I've spent quite a bit of time over the recent weeks working on V1.7 and V2.0 of the flight computers.

V1.7

The prototype for V1.7 is up and running including the code. As components are starting to trickle in from different vendors, I've been working on the PCB layout checking the physical clearances. The current design has the PCB about half the size of V1.6. I am also using 3.7g servos for this design, and a small lightweight 6V battery. The aim is to have the entire package weigh around 20 grams, including the servo, FC, G-switch and battery. The FC can still be used with larger servos but then it also needs bigger batteries.

V1.7 is aimed at simple operation and primarily for parachute deployment, but it can be used for staging as well.

V2.0

V2.0 is still in the circuit design stage with some of the external modules still being designed.
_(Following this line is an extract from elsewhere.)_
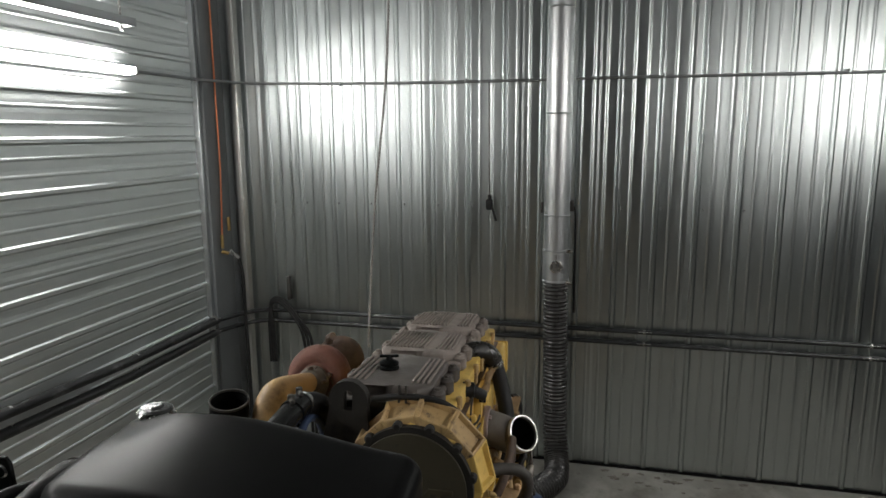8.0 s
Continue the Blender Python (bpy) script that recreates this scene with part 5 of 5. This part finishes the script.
part("clamp", clamp_ring((0.272, 1.3285, 1.436), (-0.5, 0, -1), 0.0128, 0.01), STEEL, ovh)

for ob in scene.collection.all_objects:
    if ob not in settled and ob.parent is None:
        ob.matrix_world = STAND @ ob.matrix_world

hose("black_cable", "thin black cable looping down the fan shroud", "cable", [(0.58, 0.455, 1.45), (0.6, 0.449, 1.422), (0.607, 0.445, 1.385), (0.606, 0.443, 1.338), (0.591, 0.442, 1.288), (0.56, 0.441, 1.235), (0.524, 0.441, 1.2), (0.47, 0.441, 1.178), (0.38, 0.441, 1.165)], 0.0046, RUBBER)

# steel pipes lying low behind the radiator, on stands
low = thing("steel_pipe", "grey steel pipe on a floor stand", "pipe")
part("pipe", cyl((0.3, 1.89, 0.63), (1.15, 1.34, 0.63), 0.045, 24), ALU, low)
part("stand", join(box((0.33, 1.82, 0.0), (0.37, 1.86, 0.595), 0.004), box((1.08, 1.36, 0.145), (1.12, 1.4, 0.59), 0.004)), DARK_STEEL, low)
low2 = thing("steel_pipe", "thin grey steel pipe on a floor stand", "pipe")
part("pipe", cyl((0.4, 1.95, 0.8), (1.0, 1.56, 0.8), 0.016, 16), ALU, low2)
part("stand", box((0.55, 1.84, 0.0), (0.58, 1.87, 0.79), 0.004), RUST, low2)
lug = box((-0.003, -0.02, 0), (0.003, 0.02, 0.1), 0.002, 1)
tag_plate = tagged(part("mounting_plate", join(lug, lathe([(0.007, 0), (0.011, 0.001), (0.011, 0.003), (0.007, 0.003), (0.007, 0)], (-0.0035, 0, 0.08), (-1, 0, 0), 16, close=False)), RUST), "rusty mounting plate with a hole, fixed on the steel pipe", "plate")
tag_plate.matrix_world = Matrix.Translation((0.69, 1.638, 0.668)) @ Matrix.Rotation(radians(65), 4, "Z")

# ---- exhaust extraction ----
duct = thing("exhaust_duct", "bright metal exhaust duct with a black flexible hose", "duct")
DXY = (3.912, 0.672)
DR = 0.083
part("pipe", cyl((*DXY, 1.55), (*DXY, TOP), DR, 40, 0.002), DUCT_METAL, duct)
for z in (1.795, 2.45, 3.1):
    part("bead", lathe([(DR, -0.006), (DR + 0.004, 0), (DR, 0.006)], (*DXY, z), (0, 0, 1), 40, close=False), DUCT_METAL, duct)
damp = part("damper_box", lathe([(DR + 0.002, 0), (DR + 0.006, 0.003), (DR + 0.006, 0.012), (DR + 0.003, 0.016), (DR + 0.003, 0.204), (DR + 0.006, 0.208), (DR + 0.006, 0.217), (DR + 0.002, 0.22)], (*DXY, 1.345), (0, 0, 1), 40), DUCT_METAL, duct, "short damper sleeve with a round dial")
dial = part("dial", join(lathe([(0.043, 0), (0.043, 0.008), (0.036, 0.01), (0.035, 0.006), (0.019, 0.006), (0.016, 0.014), (0, 0.015)], (DXY[0] - DR - 0.002, DXY[1] - 0.008, 1.462), (-1, -0.09, 0), 28), box((DXY[0] - DR - 0.014, DXY[1] - 0.011, 1.5), (DXY[0] - DR + 0.004, DXY[1] - 0.005, 1.548), 0.002)), STEEL, damp)
for z in (1.34, 1.55):
    part("clip", box((DXY[0] - 0.055, DXY[1] - 0.112, z), (DXY[0] - 0.033, DXY[1] - 0.068, z + 0.022), 0.003), STEEL, damp)


def ribbed(s):
    return DR - 0.008 + 0.0105 * (0.5 + 0.5 * math.cos(s * 2 * math.pi / 0.0262)) ** 0.6


flex = part("flexible_hose", tube([(*DXY, 1.35), (3.912, 0.668, 1.15), (3.91, 0.66, 0.85), (3.905, 0.655, 0.55), (3.89, 0.652, 0.4), (3.86, 0.645, 0.27), (3.79, 0.63, 0.15), (3.69, 0.62, 0.098), (3.56, 0.64, 0.086), (3.3, 0.8, 0.086), (3.1, 0.965, 0.09), (2.9, 1.12, 0.1), (2.7, 1.26, 0.14), (2.56, 1.36, 0.2)], 0.083, 26, 0.004, ribbed), FLEX, duct, "dark ribbed flexible exhaust hose", angle=60)
cord = thing("control_cord", "thin black cord beside the duct", "cord")
part("cord", tube([(3.955, 0.578, 1.85), (3.965, 0.556, 1.815), (3.965, 0.55, 1.6), (3.965, 0.548, 1.35), (3.965, 0.545, 1.12)], 0.0066, 8), RUBBER, cord)
part("hook", box((3.94, 0.565, 1.815), (3.99, 0.595, 1.885), 0.004), DARK_STEEL, cord)
part("hook", box((3.955, 0.77, 1.8), (3.99, 0.782, 1.87), 0.003), DARK_STEEL, cord)

# ---- pipes, conduits and small things on the walls ----
pipes = thing("wall_pipe", "pair of black pipes clipped along the walls", "pipe")
PIPES = (1.008, 0.926)
for z in PIPES:
    part("pipe", tube([(X1 - 0.04, Y0 + 0.1, z), (X1 - 0.04, 0.5, z), (X1 - 0.04, 2.6, z), (X1 - 0.06, 2.86, z), (X1 - 0.17, 2.97, z), (3.6, Y1 - 0.055, z)], 0.0155, 14, 0.04), PIPE_DULL, pipes)
    part("pipe", tube([(3.61, Y1 - 0.06, z), (2.7, Y1 - 0.06, z + 0.012 * (z > 1)), (-2.4, Y1 - 0.06, z + 0.23 + 0.012 * (z > 1))], 0.0275, 18, 0.04, smooth=False), PIPE_DULL, pipes, "wide dark steel pipe")
for x, y, turn in [(X1 - 0.04, 1.431 - 1.351 * k, 0) for k in range(3)] + [(2.77, Y1 - 0.055, 1), (3.58, Y1 - 0.055, 1), (1.9, Y1 - 0.055, 1), (1.294, Y1 - 0.055, 1)]:
    PR = 0.0275 if turn else 0.0165
    for z in PIPES:
        z = z + turn * (max(0.0, 0.0451 * (2.7 - x)) + 0.012 * (z > 1))
        part("clip", join(lathe([(PR, -0.008), (PR + 0.003, -0.008), (PR + 0.003, 0.008), (PR, 0.008), (PR, -0.008)], (x, y, z), (1, 0, 0) if turn else (0, 1, 0), 20, close=False),
                          box((-0.005, -0.045, -0.01), (0.005, 0.045, -0.006), 0.001, 1, Matrix.Translation((x - (0.0 if turn else 0.022), y - (0.024 if turn else 0), z + 0.014)) @ Matrix.Rotation(0 if not turn else half, 4, "Z"))), STEEL, pipes)
cond = thing("conduit", "thin grey electrical conduit along the walls", "conduit")
part("pipe", tube([(X1 - 0.03, Y0 + 0.05, 2.665), (X1 - 0.03, -0.6, 2.668), (X1 - 0.03, 0.575, 2.672)], 0.0095, 10, 0.05), ZINC_TRIM, cond)
part("pipe", tube([(X1 - 0.03, 0.765, 2.668), (X1 - 0.03, 1.8, 2.672), (X1 - 0.03, 2.7, 2.69), (X1 - 0.08, 2.93, 2.697), (X1 - 0.3, Y1 - 0.08, 2.7), (3.5, Y1 - 0.05, 2.7), (2.95, Y1 - 0.045, 2.7)], 0.0095, 10, 0.05), ZINC_TRIM, cond)
for y in (-1.6, -1.0, 0.034, 1.3, 2.2):
    part("clip", box((X1 - 0.045, y - 0.006, 2.66), (X1 - 0.015, y + 0.006, 2.69), 0.003), ZINC_TRIM, cond)

sock = thing("cable_plug", "black plug hanging on a cable on the wall", "plug")
part("plug", join(box((X1 - 0.065, 1.11, 1.812), (X1 - 0.02, 1.156, 1.885), 0.012, 3), cyl((X1 - 0.042, 1.132, 1.885), (X1 - 0.042, 1.132, 1.915), 0.013, 12)), RUBBER, sock)
part("lead", tube([(X1 - 0.042, 1.115, 1.825), (X1 - 0.038, 1.1, 1.78), (X1 - 0.033, 1.09, 1.735)], 0.009, 8), RUBBER, sock)
part("cable", tube([(X1 - 0.042, 1.132, 1.905), (X1 - 0.03, 1.138, 2.3), (X1 - 0.03, 1.142, 2.66)], 0.0042, 8, 0.05), DARK_STEEL, sock)
for k in range(14):
    y = 2.785 - 0.2492 * k
    if abs(y - 0.67) > 0.15:
        tagged(part("wall_screw", join(cyl((X1 - 0.006, y - 0.035, 1.832), (X1 + 0.0, y - 0.035, 1.832), 0.009, 12), hexbolt((X1 - 0.006, y - 0.035, 1.832), (-1, 0, 0), 0.0055, 0.0045)), ZINC_TRIM), "zinc roofing screw in the sheet wall", "screw", "screws in the wall")

hook = thing("hoist_rope", "thin grey rope hanging down behind the engine", "rope")
part("rope", tube([(2.2, 1.24, TOP), (2.2, 1.26, 2.7), (2.2, 1.33, 2.05), (2.2, 1.37, 1.55), (2.19, 1.375, 1.4)], 0.0075, 10, 0.004, lambda s: 0.005 + 0.001 * math.sin(s * 420)), ROPE, hook)

copper = thing("copper_line", "thin copper line with a small brass tap down the column", "pipe")
part("line", tube([(3.755, Y1 - 0.08, TOP), (3.752, Y1 - 0.08, 2.6), (3.745, Y1 - 0.085, 2.1), (3.72, Y1 - 0.08, 1.6)], 0.0066, 8, 0.05), COPPER, copper)
part("tap", join(cyl((3.72, Y1 - 0.08, 1.52), (3.72, Y1 - 0.08, 1.62), 0.011, 10), cyl((3.705, Y1 - 0.08, 1.5), (3.74, Y1 - 0.11, 1.48), 0.013, 10)), BRASS, copper)
part("tap_lever", box((3.785, Y1 - 0.105, 1.64), (3.8, Y1 - 0.085, 1.74), 0.003), BRASS, copper)
part("fitting", cyl((3.76, Y1 - 0.11, 1.5), (3.775, Y1 - 0.17, 1.44), 0.013, 10), STEEL, copper)
hose("air_hose", "black air hose hanging from the tap in the corner", "hose", [(3.775, Y1 - 0.17, 1.44), (3.79, Y1 - 0.185, 1.3), (3.8, Y1 - 0.18, 1.05), (3.8, Y1 - 0.185, 0.7), (3.8, Y1 - 0.19, 0.2), (3.78, Y1 - 0.22, 0.02), (3.6, Y1 - 0.4, 0.014)], 0.013, RUBBER)
coil = thing("hanging_hoses", "black hoses hung over a hook in the corner", "hose")
for k in range(3):
    part("hose", tube([(3.955, 2.83 - 0.02 * k, 0.6), (3.955, 2.83 - 0.015 * k, 0.92), (3.945, 2.8, 1.06 + 0.012 * k), (3.935, 2.72 - 0.01 * k, 1.075 + 0.016 * k), (3.925, 2.6 - 0.02 * k, 0.96), (3.915, 2.53 - 0.03 * k, 0.8), (3.915, 2.5 - 0.03 * k, 0.4), (3.9, 2.48 - 0.03 * k, 0.02)], 0.0115, 10), RUBBER, coil)
part("hook", box((3.945, 2.645, 1.1), (3.99, 2.667, 1.28), 0.004), DARK_STEEL, coil)

tray = thing("cable_tray", "narrow white cable tray hung under the roof", "cable tray")
part("tray", join(box((0.2, 2.66, 2.86), (2.5, 2.75, 2.867), 0.001, 1), box((0.2, 2.66, 2.86), (2.5, 2.665, 2.9), 0.001, 1), box((0.2, 2.745, 2.86), (2.5, 2.75, 2.9), 0.001, 1)), ZINC_TRIM, tray)
for x in (0.6, 2.44):
    part("hanger", join(cyl((x, 2.7, 2.85), (x, 2.7, TOP), 0.0055, 8), cyl((x, 2.7, 2.835), (x, 2.7, 2.855), 0.013, 6)), STEEL, tray)

# oil spots on the floor are thin films lying on the concrete
for x, y, r in ((3.85, 0.24, 0.024), (3.873, -0.139, 0.03), (3.82, 0.08, 0.014), (3.79, 0.02, 0.01), (2.98, 0.74, 0.024), (3.01, 0.70, 0.014), (3.91, 0.16, 0.018), (3.91, -0.05, 0.015), (3.93, -0.25, 0.02), (3.86, -0.42, 0.011), (3.94, 0.3, 0.016), (3.75, -0.2, 0.008), (3.94, -0.6, 0.018), (3.7, 0.2, 0.007), (3.94, 0.06, 0.014), (3.95, -0.38, 0.014), (3.5, -0.03, 0.007), (3.3, 0.33, 0.006)):
    ph = x * 37 + y * 91
    ring = [r * (1 + 0.28 * math.sin(2 * a + ph) + 0.22 * math.sin(5 * a + 2 * ph) + 0.16 * math.sin(9 * a + 3 * ph)) for a in (2 * math.pi * k / 40 for k in range(40))]
    pts = [(x + 0.8 * q * math.cos(2 * math.pi * k / 40), y + 1.5 * q * math.sin(2 * math.pi * k / 40)) for k, q in enumerate(ring)]
    tagged(part("oil_spot", prism(pts, 0.0005, 0.002, "z", 0), SPOT), "dark oil spot on the concrete floor", "oil spot", "oil spots on the floor")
I'm going to need to get some input from the pyro guys about designing the igniter side of the circuit so that it is as safe as possible and reduces the chances of false triggers.
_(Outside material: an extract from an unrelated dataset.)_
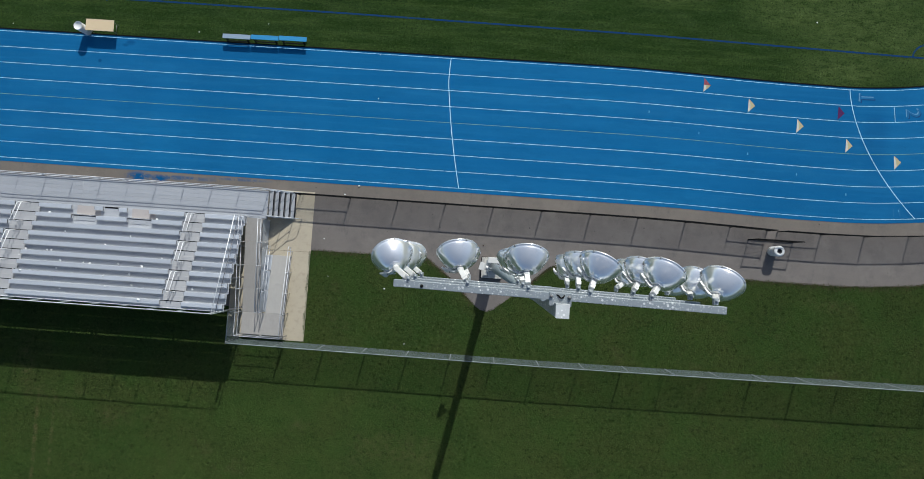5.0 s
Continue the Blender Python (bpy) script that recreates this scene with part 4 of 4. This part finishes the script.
tufts()
seat_spots = ((-26.54, -5.87), (-25.20, -5.85), (-24.90, -5.83), (-24.13, -6.43), (-22.68, -6.47), (-20.49, -6.39), (-19.00, -6.46), (-24.16, -6.91), (-20.90, -7.14), (-19.59, -6.98), (-20.59, -7.74), (-19.27, -7.61), (-18.34, -8.36), (-16.68, -7.71), (-15.26, -6.33), (-15.51, -7.58), (-20.28, -4.66), (-26.04, -7.15), (-25.94, -3.50), (-27.51, -7.74), (-26.76, -6.29), (-22.26, -6.51), (-24.49, -4.63), (-26.67, -7.16), (-18.95, -3.47), (-23.5, -8.1), (-21.7, -5.3), (-14.4, -5.0), (-17.9, -5.9))
for i, (x, y) in enumerate(seat_spots):
    n = int((Y0 - y) / ROW)
    on_seat = (Y0 - y) - n * ROW < 0.24 and not any(a < x < b for a, b in AISLES)
    litter(x, y, ZW + RISE * n + (0.44 if on_seat else RISE), (0.095, 0.065, 0.08)[i % 3], 100 + i, "crumpled white paper scrap on the bleacher")
for i, (x, y) in enumerate(((7.30, -4.72), (-8.58, -3.95), (-8.12, -6.38), (-4.38, -6.93), (-13.38, 10.05), (-18.03, 9.24), (22.45, 12.23), (-2.83, -10.41), (-5.69, 5.50), (-7.41, -0.95), (-5.75, 8.42), (-30.76, 9.10))):
    litter(x, y, 0.024 if y > 0 else 0.014, (0.055, 0.04, 0.036)[i % 3], 300 + i, "small crumpled white paper scrap lying on the ground")


def strip(x, y, turn, long):
    """A rolled strip of paper."""
    bm = tube(bmesh.new(), [(-long / 2, 0, 0), (-long * 0.1, 0.015, 0.006), (long / 2, -0.01, 0)], 0.026, 7)
    ob = part("paper_strip", bm, PAPER)
    ob.matrix_basis = pose(x, y, 0.040, 0, 0, turn)
    tagged(ob, "rolled white paper strip lying on the asphalt", "litter", "scattered paper")


def leaf(x, y, turn):
    """A curled dead leaf with a folded midrib."""
    bm = bmesh.new()
    rib = [bm.verts.new((0.11 * u - 0.055, 0, 0.004 + 0.020 * (2 * u - 1) ** 2)) for u in (0, 0.3, 0.65, 1)]
    for side in (-1, 1):
        edge = [bm.verts.new((0.11 * u - 0.055, side * w, 0.022)) for u, w in ((0.3, 0.038), (0.65, 0.030))]
        for f in ((rib[0], rib[1], edge[0]), (rib[1], rib[2], edge[1], edge[0]), (rib[2], rib[3], edge[1])):
            bm.faces.new(f if side > 0 else f[::-1])
    ob = part("dead_leaf", bm, LEAF)
    ob.matrix_basis = pose(x, y, 0.012, 0, 0, turn)
    tagged(ob, "curled brown dead leaf lying on the asphalt", "leaf", "dead leaves on the walkway")


strip(5.56, -4.18, 8, 0.26)
strip(3.85, -5.81, -62, 0.22)
for i, (x, y) in enumerate(((1.34, -4.18), (0.58, -4.84), (0.84, -4.67), (3.63, -4.36), (4.64, -5.20), (4.26, -5.19), (4.93, -3.85), (1.87, -3.69))):
    leaf(x, y, 47 * i)
bm = bmesh.new()
bmesh.ops.create_icosphere(bm, subdivisions=2, radius=0.075)
for v in bm.verts:
    v.co *= random.uniform(0.8, 1.15)
    v.co.z = max(v.co.z * 0.7, -0.03)
stone = part("stone", bm, WHITE_CONC)
stone.matrix_basis = pose(-6.53, -0.35, 0.036)
tagged(stone, "fist-sized pale grey stone beside the track", "stone")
V2.0 is being designed with both water and pyro rockets in mind that carry more complex payloads that need a certain amount of control.
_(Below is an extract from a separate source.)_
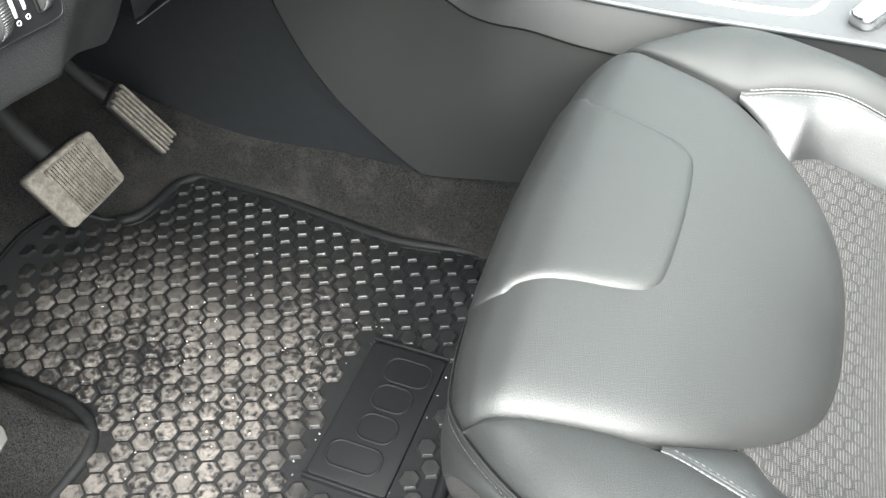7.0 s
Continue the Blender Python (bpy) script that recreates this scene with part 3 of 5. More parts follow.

I've also started developing a simulator application for V2.0 that allows configuration for it to be tested before programming the actual computer.

Flight Details

Launch Details
1
Rocket   Axion IVd
Pressure   130 psi
Nozzle   9mm
Water   1.4 L
Flight Computer   V1.6 - 4 second delay
Payload   Mini DV cam MD80
Altitude / Time   ? / 15.3 seconds
Notes   Good flight, angled over into the wind, Parachute deployed well after apogee. Good video recording.
2
Rocket   Pod 1
Pressure   100 psi
Nozzle   9mm
Water   1.5 L
Flight Computer   V1.3.2 - 7 setting
Payload    N/A
Altitude / Time    ? / 11.7 seconds
Notes   Rocket flew nice and straight and the parachute opened just after apogee. The rocket landed well without damage.
3
Rocket   Pod 1
Pressure   100 psi
Nozzle   9mm
Water   1.5 L
Flight Computer   V1.3.2 - 7 setting
Payload    N/A
Altitude / Time    ? / 13.2 seconds
Notes   Rocket flew nice and straight and the parachute opened just after apogee. The rocket landed well without damage.